Wonder Bread and Matzah

Yesterday I was at a discussion group with my friends Mark Sanchez and Randall Worley. Randall made the point that the move in the culture toward organic food reflects a deeper shift happening in the lives of men and women.

It made me think of Wonder bread. When I was a kid we used to say “They call it ‘Wonder Bread’ because you wonder what’s in it.” Randall made the point that a lot of the things in our food contain additives and preservatives that we are discovering cause cancer, obesity, and diabetes.

For much of my life the church has been like Wonder Bread. It comes in a shiny plastic bag with bright colors all over it. On the outside it promises what the church is supposed to contain, wonder. It promises the mystery of the gospel. You open that plastic bag, with the amazing reusable twist-tie, and you anticipate the delightful smell of fresh bread.

There is no smell.

This is the first indication that you have something that isn’t fresh bread. It’s white like paint, not like flour. Every piece is exactly the same size (except for the two ends, the ones you never eat). And the flavor of this modern marvel matches the aroma. There is none. And there aren’t any nutrients either. In fact the nutritional value is so low that in the 1940’s Wonder Bread began adding artificial vitamins to the recipe. By the 1960’s this modern marvel contained 12 artificial vitamins, along with a large dose of preservatives, to give it some heft.
Even so, when you bite into Wonder Bread, it’s mushy, sticky, and doesn’t require much chewing. If you eat it you will be hungry again pretty soon. In fact, the most useful thing in the whole deal is the twist-tie. Those things can be reused.
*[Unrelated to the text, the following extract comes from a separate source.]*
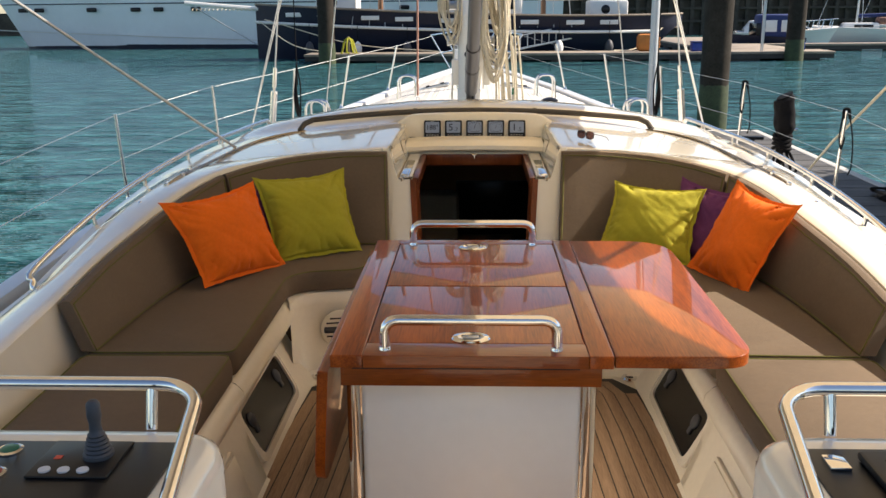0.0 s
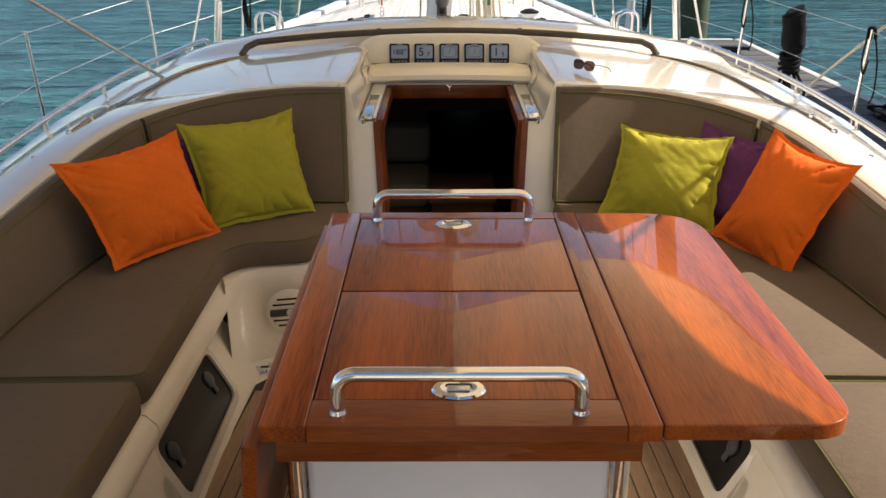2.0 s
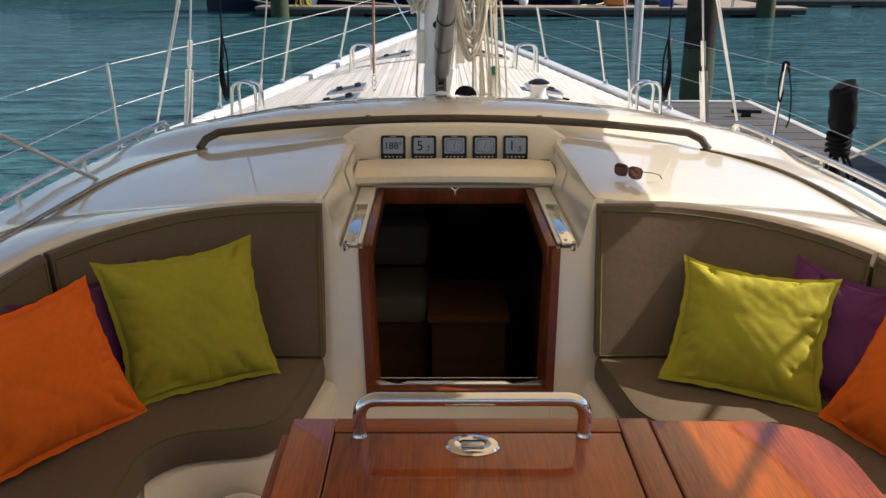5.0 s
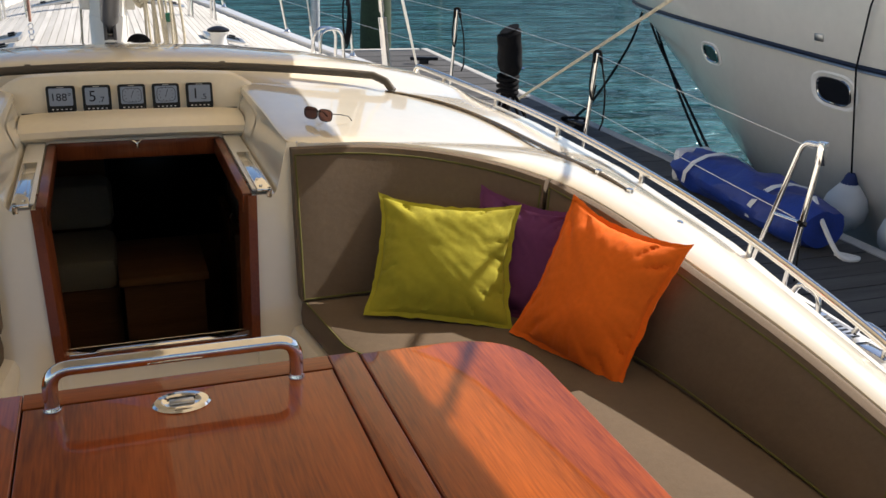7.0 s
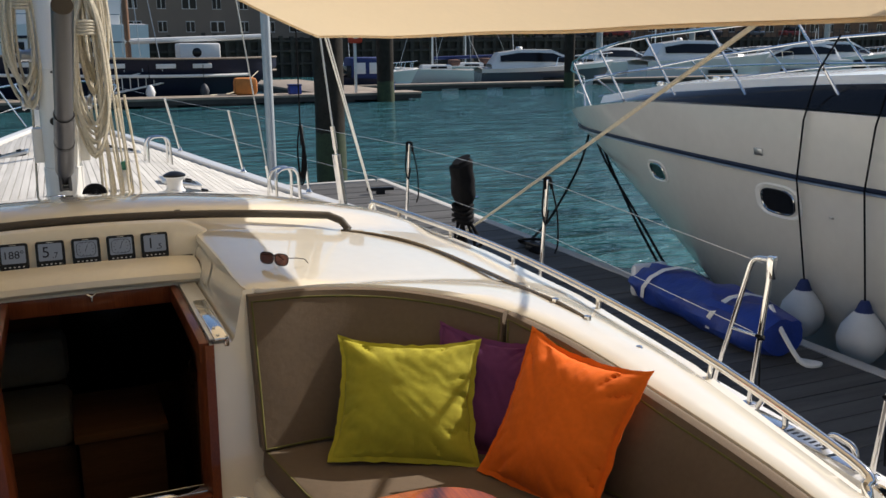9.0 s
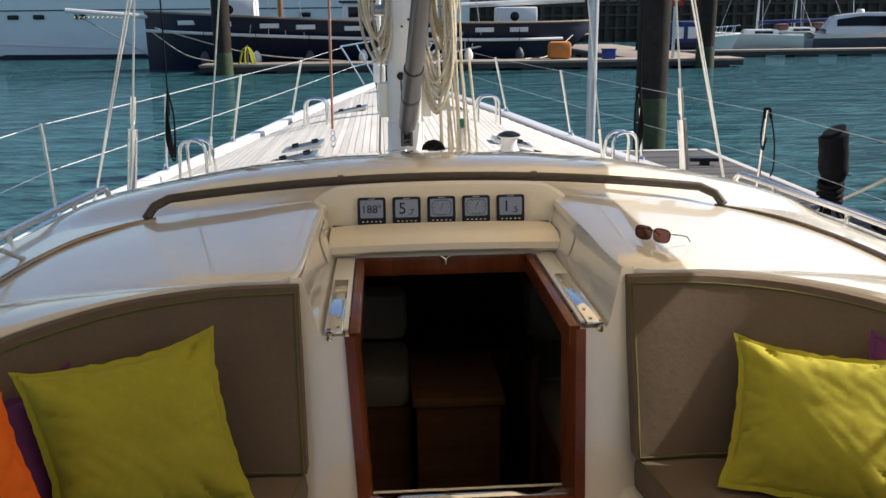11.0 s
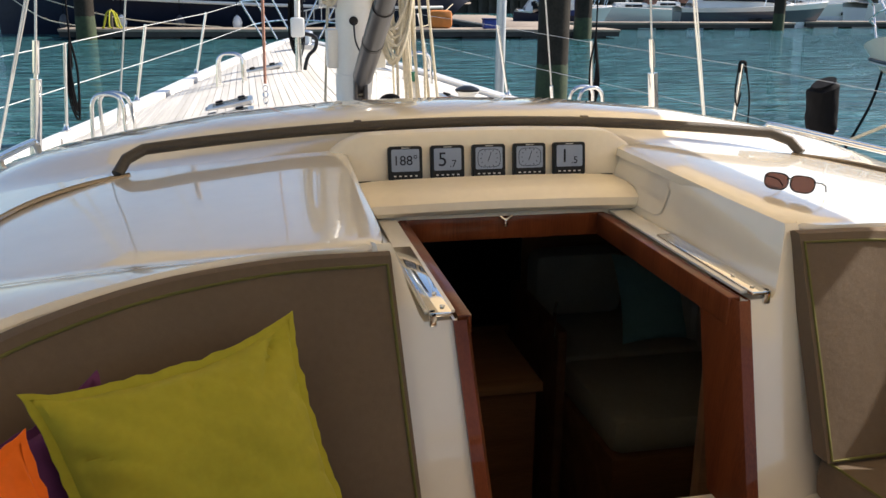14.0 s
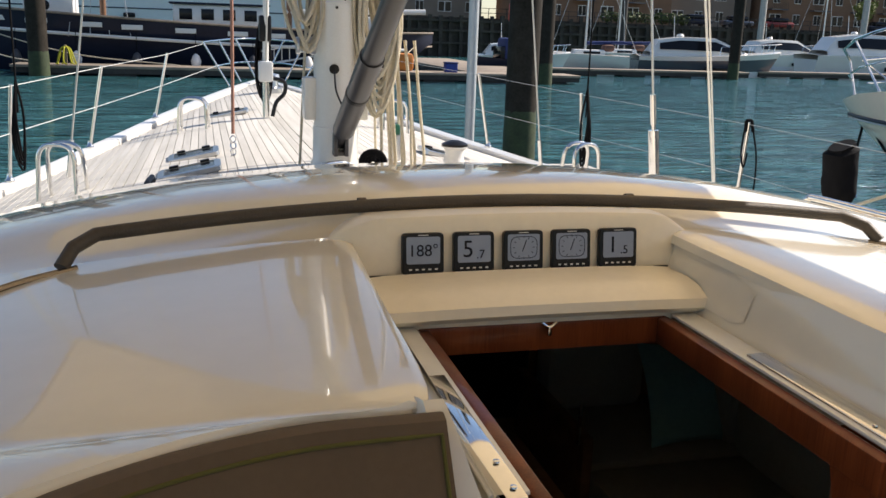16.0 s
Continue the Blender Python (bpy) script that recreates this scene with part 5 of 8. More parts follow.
lb = thing("coaming_label", "black printed label sheet on the coaming", "label", (1.84, 2.66, 0.575))
lb.matrix_basis = pose(1.775, 2.58, 0.672, 6, 20.5, -4)
box_part("sheet", (-0.09, 0.09, -0.17, 0.17, 0.0, 0.003), INK, lb, 0.001)
box_part("print_block", (-0.055, 0.0, 0.04, 0.10, 0.003, 0.0036), PALE_INK, lb, 0.0)
box_part("print_mark", (0.03, 0.05, 0.07, 0.085, 0.003, 0.0036), RED_PLASTIC, lb, 0.0)

# black covered bundle hung on the guardrail
bk = thing("covered_bundle", "black fabric bundle lashed upright to the guardrail with black rope", "bundle", (2.84, 7.83, 0.34))
bm = B()
rows = []
for i in range(29):
    f = i / 28
    z = 0.16 + 0.52 * f
    r = 0.052 + 0.055 * min(1, max(0, (f - 0.25) / 0.2)) * (1 - 0.15 * f) if f > 0.25 else 0.058
    if f > 0.93:
        r *= 0.75
    crumple = lambda a: 1 + 0.12 * noise.noise(Vector((math.cos(a) * 2.2, math.sin(a) * 2.2, f * 5))) + 0.03 * noise.noise(Vector((math.cos(a) * 6, math.sin(a) * 6, f * 9)))
    rows.append([Vector((r * 0.9 * math.cos(a) * crumple(a) + 0.012 * math.sin(f * 5), r * math.sin(a) * 1.1 * crumple(a), z + (0.035 * math.cos(a) if f > 0.9 else 0))) for a in [2 * math.pi * k / 30 for k in range(30)]])
v = add_grid(bm, rows, closed_u=True)
bm.faces.new(v[-1])
bm.faces.new(v[0][::-1])
part("cover", bm, BLACK_ROPE, bk)
for k in range(4):
    bm = B()
    zz = 0.20 + 0.035 * k
    add_tube(bm, [(0.075 * math.cos(a), 0.08 * math.sin(a), zz + 0.012 * math.sin(a * 2 + k)) for a in [2 * math.pi * j / 16 for j in range(16)]], 0.016, 8, closed=True)
    part("lashing_turn", bm, BLACK_ROPE, bk)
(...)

I read a lot of magazines and articles talking about the “Dones.” These are committed Christians who are leaving the “church.” They have discovered Wonder Bread can’t sustain you. I think a lot of us are waking up to the fact we have preservatives preserving things that have extended beyond their shelf life.

Ironically, there seems to be a lot of talk about Christian unity right now. Much of it is coming from people who are embracing beliefs and morality that in the past has actually brought division to the church. This camp seems to want us all to jump inside that shiny wrapper and say, “See we are all Christians.” It sure makes me wonder.

So often we confuse unity with uniformity. Jesus and the apostles gave us the sign of unity. It was not being a group of people under an identical ideological label, or a group of people who shared the same wrapper. Our unity was around a table serving bread and wine.

People are hungry. They are hungry for unity and connectedness. But they are tired of spiritual cancer, obesity, and diabetes. And they are really tired of plastic.

Whenever I travel I meet folks who are hungry for Matzah. Matzah, the bread of affliction at the center of the Passover meal, is real bread. Matzah is baked on a hot oven floor and is made of two ingredients–water and wheat flour. Those two ingredients alone would make an inedible product, so it is pierced with hundreds of holes. The oven burns part of each piece, and that bit breaks off. Matzah is broken, bruised, and scarred. And every piece tastes different. Some are pleasant, and some taste like the box it came in. Even so, it’s real bread.

God wants us to be like that bread. Scarred, broken, bruised, and real. And he wants us to unite around that bread–that bread is the Bread of Life–Jesus the Messiah. As Paul rightly said, many of you are sick and have fallen asleep because you fail to discern the Lord’s Body. Because we have lost sight of Jesus in the Bread, we have lost sight of the Bread in each other. And this bread makes demands on us. We have to embrace the cross with this bread, and give up our immature belief that we can pick and choose what parts of the Bible to obey. Wonder bread lets you be an adolescent and still get a shiny plastic wrapper. Matzah demands you remember that we were once slaves in Egypt, but now we are free. The lifestyle of slavery is no longer allowed.

And I guess that’s it, the cross. This bread is pierced, scarred, and striped. It is Isaiah 53 in your mouth. It is the costly grace that changes your life, not the cheap grace that looks good at first.

One final point: The company that made Wonder Bread went bankrupt a few years ago. It’s still on the market, but no longer a force in the culture. I think that really tells us where things are headed.